Someone said something really degrading to me the other day which I think was meant to be a compliment. It made me feel cheap and like a sex object.
Why do people do this?
I am more than a vagina. I didn't live my whole life trying to attract men to sleep with me. In fact, I have gone out of my way to NOT do that because that is not what I want.
I have been through enough to KNOW that is not what I want and yet, why do men still do that?
Is sex all they think about? Or is it a result of what I project? In fact, my neighbor and his friends (and a former neighbor) just wanted me to sleep with the behind their wives' back.
Do I look that desperate? Maybe I should dress a little better? If that is what it takes, then I will do it! Seriously!
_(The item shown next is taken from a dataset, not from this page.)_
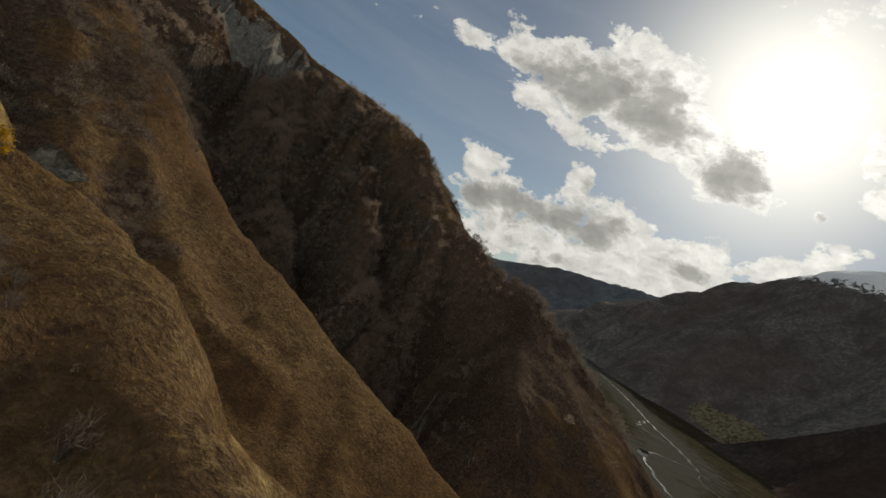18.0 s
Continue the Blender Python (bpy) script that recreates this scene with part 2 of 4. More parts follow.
def field_of(tree, name):
    n = tree.nodes.new("ShaderNodeAttribute")
    n.attribute_name = name
    return n.outputs["Fac"]


def bump(tree, b, height, strength, dist):
    n = node(tree, "ShaderNodeBump", Strength=strength, Distance=dist)
    tree.links.new(height, n.inputs["Height"])
    tree.links.new(n.outputs[0], b.inputs["Normal"])


def hillside_material():
    m, t, b = material("autumn_hillside")
    p = place(t)
    grain, mid, broad = noise_at(t, p, 0.9, 6.0, 0.65), noise_at(t, p, 0.12, 6.0, 0.6, 0.3), noise_at(t, p, 0.018, 4.0, 0.55)
    tuft = noise_at(t, p, 3.2, 3.0, 0.6)
    grass = ramp(t, mid, [(0.25, (0.127, 0.08, 0.044)), (0.5, (0.228, 0.152, 0.08)), (0.75, (0.35, 0.253, 0.13))])
    grass = blend(t, ramp(t, broad, [(0.42, 0.0), (0.62, 0.6)]), grass, (0.16, 0.082, 0.036))
    clod = noise_at(t, p, 1.3, 4.0, 0.6, 0.4)
    spots = noise_at(t, p, 0.5, 5.0, 0.7, 0.6)
    grass = blend(t, ramp(t, spots, [(0.42, 0.85), (0.53, 0.0)]), grass, (0.10, 0.066, 0.042))
    grass = blend(t, ramp(t, clod, [(0.36, 0.75), (0.55, 0.0)]), grass, (0.10, 0.062, 0.033))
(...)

Just so that men will stop thinking I am desperate for sex which I am not.
But maybe I shouldn't react to it. I rarely give first reactions these days. I always wait a few days after hearing something something from a friend or family, think about it, process the emotions that come along with it and THEN react to it in a way that I authentically feel. Not when I am highly stressed, angry, sad, happy, emotional, drunk or otherwise impaired in thinking.
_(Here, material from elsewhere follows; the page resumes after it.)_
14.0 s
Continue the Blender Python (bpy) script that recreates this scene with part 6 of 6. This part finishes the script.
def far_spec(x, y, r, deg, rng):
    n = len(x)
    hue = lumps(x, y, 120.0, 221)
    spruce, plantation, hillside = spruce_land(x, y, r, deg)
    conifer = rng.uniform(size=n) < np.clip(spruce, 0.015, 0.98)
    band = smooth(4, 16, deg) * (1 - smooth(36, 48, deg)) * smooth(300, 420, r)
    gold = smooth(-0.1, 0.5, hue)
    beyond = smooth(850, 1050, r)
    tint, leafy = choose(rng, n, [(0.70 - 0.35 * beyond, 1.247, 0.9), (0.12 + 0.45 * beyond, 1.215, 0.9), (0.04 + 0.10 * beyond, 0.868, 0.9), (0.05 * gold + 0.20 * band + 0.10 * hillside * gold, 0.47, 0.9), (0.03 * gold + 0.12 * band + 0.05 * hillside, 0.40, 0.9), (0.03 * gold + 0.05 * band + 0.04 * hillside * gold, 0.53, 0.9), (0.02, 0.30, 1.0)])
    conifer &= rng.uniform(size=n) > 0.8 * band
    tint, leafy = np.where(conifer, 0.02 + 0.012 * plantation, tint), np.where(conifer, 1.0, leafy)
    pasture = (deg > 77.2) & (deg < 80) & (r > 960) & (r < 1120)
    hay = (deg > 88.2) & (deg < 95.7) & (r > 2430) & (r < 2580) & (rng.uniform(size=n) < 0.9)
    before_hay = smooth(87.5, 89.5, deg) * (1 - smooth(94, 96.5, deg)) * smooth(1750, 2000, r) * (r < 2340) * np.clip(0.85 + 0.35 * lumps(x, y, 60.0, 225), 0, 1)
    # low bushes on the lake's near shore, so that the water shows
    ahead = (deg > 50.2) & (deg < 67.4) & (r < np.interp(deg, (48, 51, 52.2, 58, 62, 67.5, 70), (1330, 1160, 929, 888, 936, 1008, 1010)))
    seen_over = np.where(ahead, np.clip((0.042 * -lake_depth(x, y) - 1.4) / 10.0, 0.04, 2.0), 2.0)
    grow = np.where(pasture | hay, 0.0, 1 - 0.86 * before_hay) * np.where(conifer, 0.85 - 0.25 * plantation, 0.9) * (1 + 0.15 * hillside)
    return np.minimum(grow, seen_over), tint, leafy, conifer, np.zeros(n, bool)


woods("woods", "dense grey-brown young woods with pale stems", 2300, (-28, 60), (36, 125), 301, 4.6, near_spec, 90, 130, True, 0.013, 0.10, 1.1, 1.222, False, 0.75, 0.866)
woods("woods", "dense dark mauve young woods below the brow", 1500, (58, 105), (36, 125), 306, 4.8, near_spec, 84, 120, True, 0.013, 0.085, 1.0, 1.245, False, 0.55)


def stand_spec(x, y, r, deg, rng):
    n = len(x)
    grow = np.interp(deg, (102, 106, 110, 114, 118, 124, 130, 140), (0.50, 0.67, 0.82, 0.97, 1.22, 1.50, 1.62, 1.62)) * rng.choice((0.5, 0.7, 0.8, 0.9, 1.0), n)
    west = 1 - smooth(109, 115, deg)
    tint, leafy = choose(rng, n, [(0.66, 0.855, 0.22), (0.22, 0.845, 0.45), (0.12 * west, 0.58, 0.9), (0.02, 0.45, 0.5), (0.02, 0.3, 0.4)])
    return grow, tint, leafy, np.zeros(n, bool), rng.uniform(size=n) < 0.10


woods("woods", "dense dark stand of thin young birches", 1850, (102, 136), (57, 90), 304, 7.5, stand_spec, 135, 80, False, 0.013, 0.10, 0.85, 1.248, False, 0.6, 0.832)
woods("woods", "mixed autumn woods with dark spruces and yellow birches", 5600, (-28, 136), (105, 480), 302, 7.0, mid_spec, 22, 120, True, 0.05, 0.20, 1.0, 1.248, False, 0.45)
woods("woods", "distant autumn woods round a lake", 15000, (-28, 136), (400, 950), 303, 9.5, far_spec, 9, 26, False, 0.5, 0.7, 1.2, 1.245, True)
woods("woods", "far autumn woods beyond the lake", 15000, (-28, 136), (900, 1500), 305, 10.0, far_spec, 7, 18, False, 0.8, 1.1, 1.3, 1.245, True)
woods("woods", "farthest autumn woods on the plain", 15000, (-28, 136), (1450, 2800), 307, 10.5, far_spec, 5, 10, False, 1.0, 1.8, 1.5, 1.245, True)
I read that to feel is to be human. There's no escaping human emotions. But the thing is that I want to be authentic and I want the feeling to be more than a flash i the pan.
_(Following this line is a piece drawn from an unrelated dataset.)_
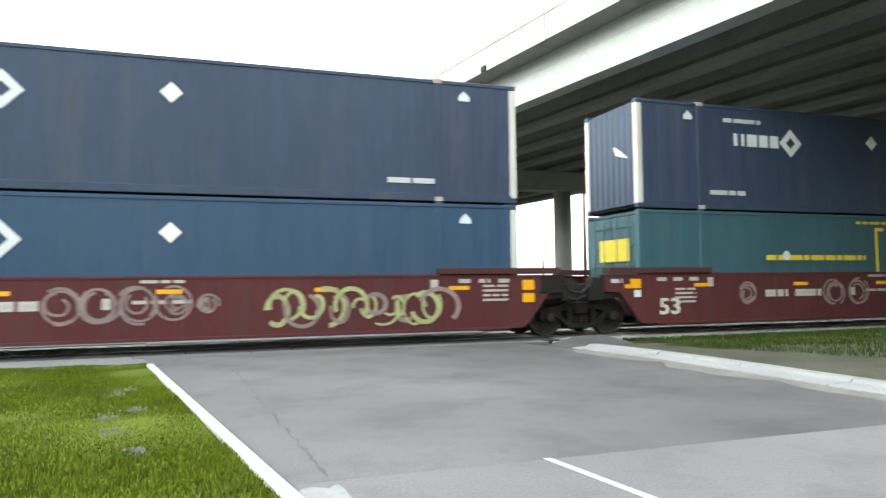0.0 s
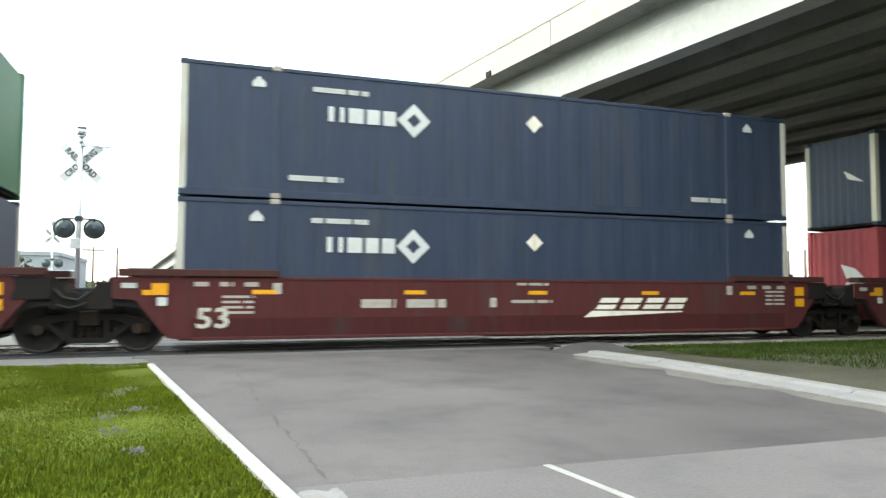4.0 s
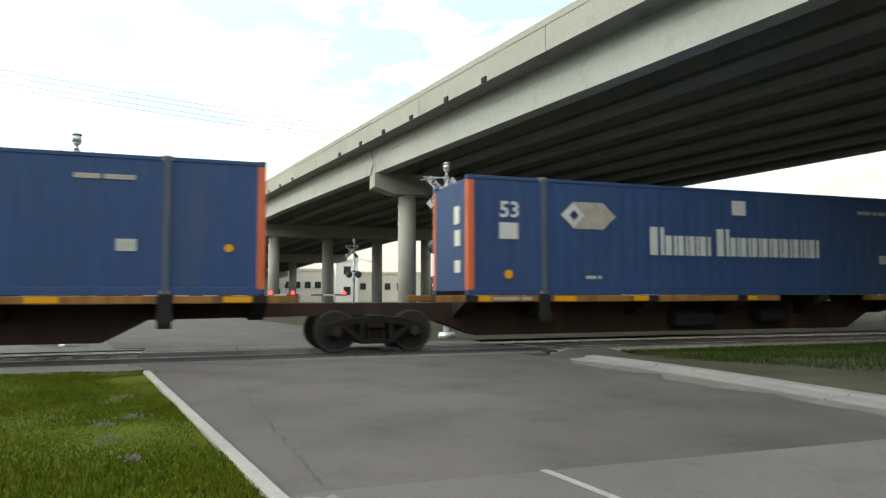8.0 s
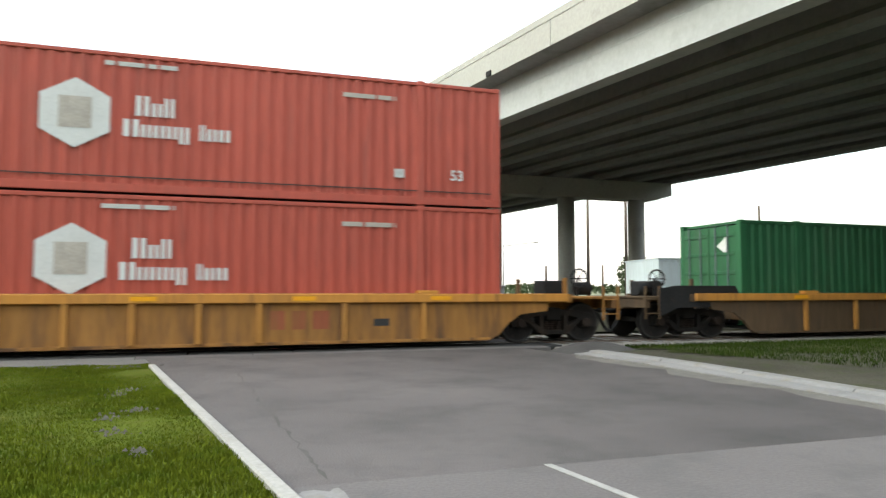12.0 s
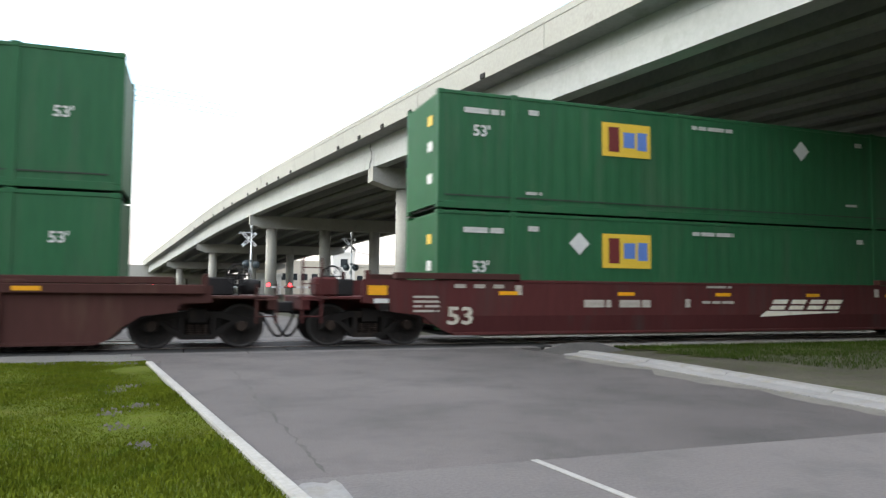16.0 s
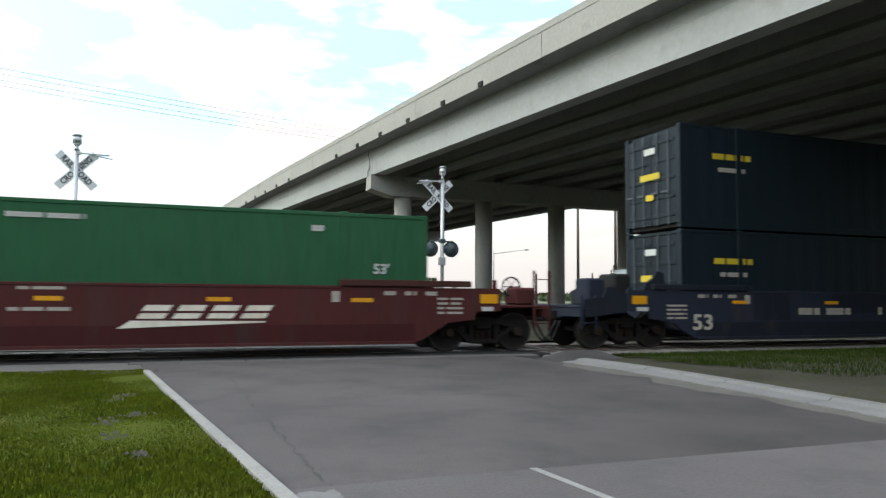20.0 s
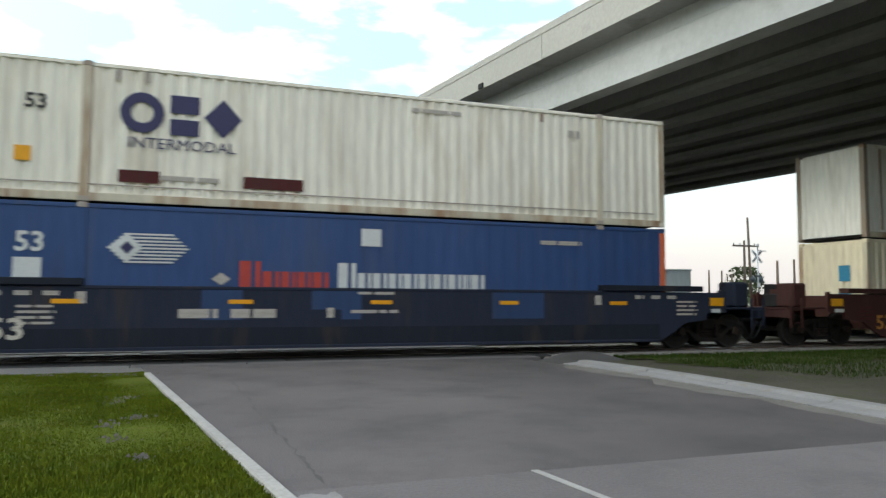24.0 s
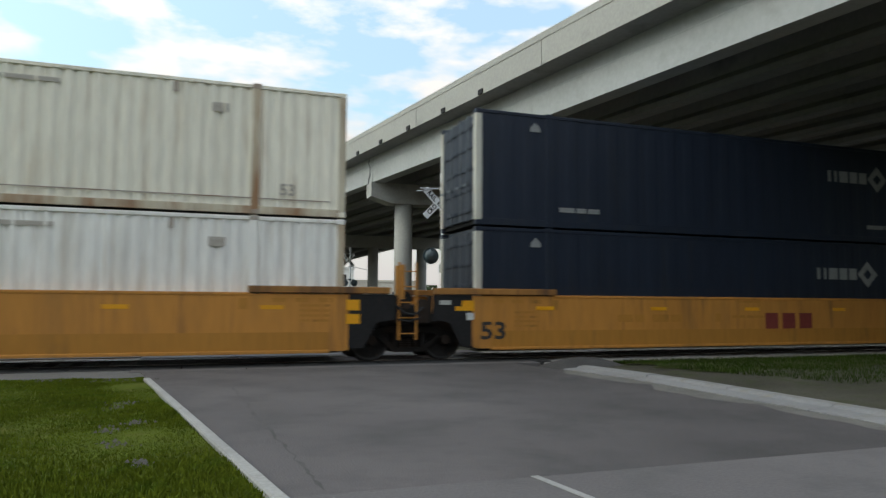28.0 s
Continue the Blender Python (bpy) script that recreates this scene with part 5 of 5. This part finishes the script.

This feeling of being treated like cheap piece of meat has lasted me a couple of days and I still feel like I don't want to talk about intimate body parts and what I 'prefer during sex' with a person I barely know.
I will grant him one thing - he was drunk out of his mind. But you know what they say...honest words come out of a drunk man. I believe it was what he was thinking. But what he was thinking disturbs me and my peace.
One day, I will find a way to show people that it is OK to be completely single and happy.